Dois meses após incidente com voo Bissau-Lisboa ainda ninguém foi responsabilizado

Dois meses depois do incidente com um voo da TAP entre Bissau e Lisboa, em que a tripulação foi forçada pelas autoridades guineenses a transportar 74 passageiros ilegais, ainda ninguém foi responsabilizado e a ligação aérea continua suspensa.

Questionado pela agência Lusa sobre o ponto de situação do processo de averiguações, o Procurador-Geral da República remete para o que já está feito e queixa-se de perseguição.

“Já disse o que tinha a dizer e fiz o que tinha a fazer”, refere Abdu Mané, sublinhando que passou a ser alvo de ameaças que o obrigaram a mudar de hábitos e a ter seguranças por perto 24 horas por dia.

Continua a trabalhar, mas já não vê os amigos como dantes: “tenho movimentos limitados” para evitar maus encontros, sobretudo à noite, refere.

Em Portugal, as investigações mostraram que os viajantes, supostamente sírios, pagaram milhares de euros para chegar à Europa sem os vistos necessários, enquanto um inquérito na Guiné-Bissau concluiu que o ministro do Interior, Suka Ntchama, deu a ordem de embarque forçado.

O governante foi ouvido pelo Ministério Público guineense no dia 23 de Dezembro e segundo o Procurador-Geral da República, Abdu Mané, foi emitido um mandado de condução do ministro às celas que o director-geral da Polícia Judicia se terá recusado a cumprir.

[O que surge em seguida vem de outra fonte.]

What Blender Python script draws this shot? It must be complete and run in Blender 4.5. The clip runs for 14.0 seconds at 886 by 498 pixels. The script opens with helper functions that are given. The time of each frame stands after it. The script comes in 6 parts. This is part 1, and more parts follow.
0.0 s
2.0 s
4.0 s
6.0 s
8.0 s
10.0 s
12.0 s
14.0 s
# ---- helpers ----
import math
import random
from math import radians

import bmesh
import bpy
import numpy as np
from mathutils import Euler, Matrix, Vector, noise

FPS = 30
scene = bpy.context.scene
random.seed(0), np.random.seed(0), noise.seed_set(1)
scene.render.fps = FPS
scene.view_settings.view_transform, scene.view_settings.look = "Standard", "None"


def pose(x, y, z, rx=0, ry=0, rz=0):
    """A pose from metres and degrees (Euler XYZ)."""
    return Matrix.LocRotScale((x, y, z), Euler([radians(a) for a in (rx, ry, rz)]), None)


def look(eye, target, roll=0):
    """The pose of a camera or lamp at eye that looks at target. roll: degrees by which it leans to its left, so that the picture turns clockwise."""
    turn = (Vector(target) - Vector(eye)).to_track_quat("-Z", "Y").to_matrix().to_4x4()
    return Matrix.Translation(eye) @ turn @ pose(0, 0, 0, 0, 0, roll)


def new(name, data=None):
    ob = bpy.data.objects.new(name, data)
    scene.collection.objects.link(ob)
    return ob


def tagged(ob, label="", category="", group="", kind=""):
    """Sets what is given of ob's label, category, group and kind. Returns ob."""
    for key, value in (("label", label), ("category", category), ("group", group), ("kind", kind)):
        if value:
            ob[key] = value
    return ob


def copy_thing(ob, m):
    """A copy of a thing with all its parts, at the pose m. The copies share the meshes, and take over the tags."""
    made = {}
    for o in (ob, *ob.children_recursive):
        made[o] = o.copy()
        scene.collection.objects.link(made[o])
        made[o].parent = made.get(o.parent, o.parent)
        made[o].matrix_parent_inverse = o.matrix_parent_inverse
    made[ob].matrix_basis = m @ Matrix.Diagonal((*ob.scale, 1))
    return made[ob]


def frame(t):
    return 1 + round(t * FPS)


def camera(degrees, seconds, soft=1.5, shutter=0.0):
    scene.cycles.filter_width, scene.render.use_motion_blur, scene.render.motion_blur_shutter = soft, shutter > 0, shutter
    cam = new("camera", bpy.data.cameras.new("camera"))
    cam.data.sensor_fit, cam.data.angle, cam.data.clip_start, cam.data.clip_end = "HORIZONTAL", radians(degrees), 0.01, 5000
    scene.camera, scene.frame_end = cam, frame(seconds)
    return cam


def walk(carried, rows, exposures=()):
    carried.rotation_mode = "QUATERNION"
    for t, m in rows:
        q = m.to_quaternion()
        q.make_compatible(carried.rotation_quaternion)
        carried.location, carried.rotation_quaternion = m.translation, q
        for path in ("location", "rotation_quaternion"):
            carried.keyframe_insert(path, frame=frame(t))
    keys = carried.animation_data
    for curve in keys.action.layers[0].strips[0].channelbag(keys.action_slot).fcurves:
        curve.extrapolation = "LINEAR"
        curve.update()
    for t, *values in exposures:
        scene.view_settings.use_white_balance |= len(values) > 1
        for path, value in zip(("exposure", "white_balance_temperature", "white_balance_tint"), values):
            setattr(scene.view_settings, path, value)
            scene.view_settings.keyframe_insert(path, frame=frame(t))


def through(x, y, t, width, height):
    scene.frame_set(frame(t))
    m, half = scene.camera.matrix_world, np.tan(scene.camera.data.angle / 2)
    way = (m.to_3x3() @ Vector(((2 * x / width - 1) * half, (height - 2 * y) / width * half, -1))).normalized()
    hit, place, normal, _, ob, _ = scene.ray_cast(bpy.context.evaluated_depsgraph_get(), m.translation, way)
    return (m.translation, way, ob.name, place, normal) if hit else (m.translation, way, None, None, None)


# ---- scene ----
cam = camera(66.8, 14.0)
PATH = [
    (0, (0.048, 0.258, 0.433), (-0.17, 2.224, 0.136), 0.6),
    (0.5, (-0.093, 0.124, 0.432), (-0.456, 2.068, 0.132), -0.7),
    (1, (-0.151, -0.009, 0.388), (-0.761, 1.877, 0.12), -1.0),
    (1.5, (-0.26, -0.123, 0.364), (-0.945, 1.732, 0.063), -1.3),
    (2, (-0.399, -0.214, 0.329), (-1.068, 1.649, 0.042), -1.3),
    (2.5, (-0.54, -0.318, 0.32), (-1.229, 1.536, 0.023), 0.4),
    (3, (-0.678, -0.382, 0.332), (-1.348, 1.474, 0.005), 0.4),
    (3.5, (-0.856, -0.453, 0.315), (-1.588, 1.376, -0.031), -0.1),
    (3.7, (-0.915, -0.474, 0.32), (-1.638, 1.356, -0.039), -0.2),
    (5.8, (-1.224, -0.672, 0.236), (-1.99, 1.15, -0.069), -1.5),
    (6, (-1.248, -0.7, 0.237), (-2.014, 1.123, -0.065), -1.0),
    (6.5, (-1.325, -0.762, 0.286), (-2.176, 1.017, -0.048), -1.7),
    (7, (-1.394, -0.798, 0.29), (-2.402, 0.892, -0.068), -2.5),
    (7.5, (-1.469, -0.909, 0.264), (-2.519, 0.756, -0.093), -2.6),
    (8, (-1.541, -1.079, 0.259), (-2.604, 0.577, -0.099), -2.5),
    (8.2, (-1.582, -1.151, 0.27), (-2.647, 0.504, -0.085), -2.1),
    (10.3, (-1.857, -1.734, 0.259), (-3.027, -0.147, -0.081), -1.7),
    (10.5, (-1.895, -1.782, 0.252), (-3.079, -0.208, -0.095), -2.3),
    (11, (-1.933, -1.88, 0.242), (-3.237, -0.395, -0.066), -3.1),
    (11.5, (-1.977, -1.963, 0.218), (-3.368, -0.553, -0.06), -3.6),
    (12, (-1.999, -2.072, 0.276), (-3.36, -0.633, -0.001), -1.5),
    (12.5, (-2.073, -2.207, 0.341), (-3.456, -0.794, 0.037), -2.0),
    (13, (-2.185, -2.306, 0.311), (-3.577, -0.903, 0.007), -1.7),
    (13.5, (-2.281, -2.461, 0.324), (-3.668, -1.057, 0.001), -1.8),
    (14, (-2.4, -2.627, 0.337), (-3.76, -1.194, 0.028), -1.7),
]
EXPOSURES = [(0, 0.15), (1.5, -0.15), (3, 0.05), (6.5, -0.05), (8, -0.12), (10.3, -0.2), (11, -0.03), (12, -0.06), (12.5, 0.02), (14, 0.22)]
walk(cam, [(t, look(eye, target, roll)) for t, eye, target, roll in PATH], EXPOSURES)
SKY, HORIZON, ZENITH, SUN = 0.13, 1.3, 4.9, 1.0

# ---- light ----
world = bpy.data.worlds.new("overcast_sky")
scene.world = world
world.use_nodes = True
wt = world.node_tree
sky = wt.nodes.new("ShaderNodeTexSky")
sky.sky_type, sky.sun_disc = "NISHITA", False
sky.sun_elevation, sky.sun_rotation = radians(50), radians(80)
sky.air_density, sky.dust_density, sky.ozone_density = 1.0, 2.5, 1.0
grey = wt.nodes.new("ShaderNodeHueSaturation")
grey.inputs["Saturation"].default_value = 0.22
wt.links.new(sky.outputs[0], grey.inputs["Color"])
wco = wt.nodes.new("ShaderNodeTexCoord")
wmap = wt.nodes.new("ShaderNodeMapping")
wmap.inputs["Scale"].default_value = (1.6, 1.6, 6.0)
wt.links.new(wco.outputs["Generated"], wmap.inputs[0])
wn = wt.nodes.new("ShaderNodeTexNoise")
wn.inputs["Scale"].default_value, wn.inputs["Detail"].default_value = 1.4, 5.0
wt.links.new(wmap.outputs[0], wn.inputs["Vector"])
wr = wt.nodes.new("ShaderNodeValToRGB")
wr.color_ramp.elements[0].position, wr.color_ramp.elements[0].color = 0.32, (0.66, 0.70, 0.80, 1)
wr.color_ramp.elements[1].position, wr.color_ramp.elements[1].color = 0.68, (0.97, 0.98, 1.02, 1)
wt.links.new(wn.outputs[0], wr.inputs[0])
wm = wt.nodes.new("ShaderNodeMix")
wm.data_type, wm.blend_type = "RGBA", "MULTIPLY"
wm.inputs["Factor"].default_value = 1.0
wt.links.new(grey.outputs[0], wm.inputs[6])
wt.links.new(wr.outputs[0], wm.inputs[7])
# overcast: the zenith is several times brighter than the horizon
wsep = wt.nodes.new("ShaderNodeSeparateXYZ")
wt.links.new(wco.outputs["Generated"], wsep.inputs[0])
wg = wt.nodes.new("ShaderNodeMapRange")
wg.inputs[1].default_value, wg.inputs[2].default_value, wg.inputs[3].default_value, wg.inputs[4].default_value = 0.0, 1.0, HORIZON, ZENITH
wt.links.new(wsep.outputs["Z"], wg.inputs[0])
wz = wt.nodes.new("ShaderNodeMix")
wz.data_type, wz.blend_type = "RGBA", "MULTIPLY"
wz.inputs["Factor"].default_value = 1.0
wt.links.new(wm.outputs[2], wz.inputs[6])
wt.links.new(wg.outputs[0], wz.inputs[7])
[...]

O advogado do ministro negou a versão do procurador e processou-o por difamação.

Apesar de Suka Ntchama ter colocado o lugar à disposição, continua em funções, com o primeiro-ministro de transição, Rui de Barros, a referir que cabe ao Ministério Público apurar todas as responsabilidades criminais.

O incidente com a TAP parece ter passado a ser assunto “tabu” em Bissau: o advogado de Suka Ntchama recusa-se a também falar sobre o assunto, assim como o ministro dos Negócios Estrangeiros, Delfim da Silva – que apresentou a demissão depois de se afirmar revoltado com o caso.

No entanto, continua também em funções, porque ainda ninguém o demitiu: “não me posso demitir a mim próprio”, referiu à agência Lusa.

Esta semana, Delfim da Silva distribuiu um folheto de 56 páginas no congresso do PAICG, partido a que pertence, onde escreve sobre a situação política guineense e refere que o incidente com a TAP foi uma “bomba diplomática”, mas nada mas adianta.

“Do caso dos passageiros sírios falarei extensamente numa outra ocasião”, escreve no folheto.

O fim dos três voos directos semanais entre a Guiné-Bissau e a Europa, concertado pela TAP com o governo português, foi justificado pela grave falha de segurança que foi igualmente censurada pela alta representante da União Europeia, Catherine Ashton.

A 14 de Janeiro, à margem de um encontro da Comunidade de Países de Língua Portuguesa (CPLP), o ministro de Estado e dos Negócios Estrangeiros, Rui Machete, afirmou que o Governo português iria fazer “alguns esforços” para que fossem retomadas as ligações aéreas, “em prol” dos guineenses e dos portugueses.

No entanto, também alertou para a necessidade de haver eleições e ultrapassar “algumas situações jurídicas”, como o facto de Portugal não reconhecer o actual governo de transição, resultante do golpe de Estado de Abril de 2012.

As eleições gerais estão marcadas para 16 de Março, mas dificuldades no recenseamento eleitoral deverão levar a um adiamento da votação para Abril.

A situação está a prejudicar o dia-a-dia dos guineenses, que deixaram de ter correio e outros serviços logísticos para o resto do mundo, e que são obrigados a recorrer a várias ligações aéreas para ligar a Guiné-Bissau a Portugal.

De acordo com os dados do Serviço de Estrangeiros e Fronteiras (SEF) de Portugal, em 2012 existiam 17.800 guineenses com estatuto legal de residente no país, sendo a sexta nacionalidade mais numerosa entre os imigrantes em terras lusas.

Por outro lado, segundo fonte das autoridades portuguesas, estima-se que existam entre 4500 a 5000 portugueses a residir na Guiné-Bissau.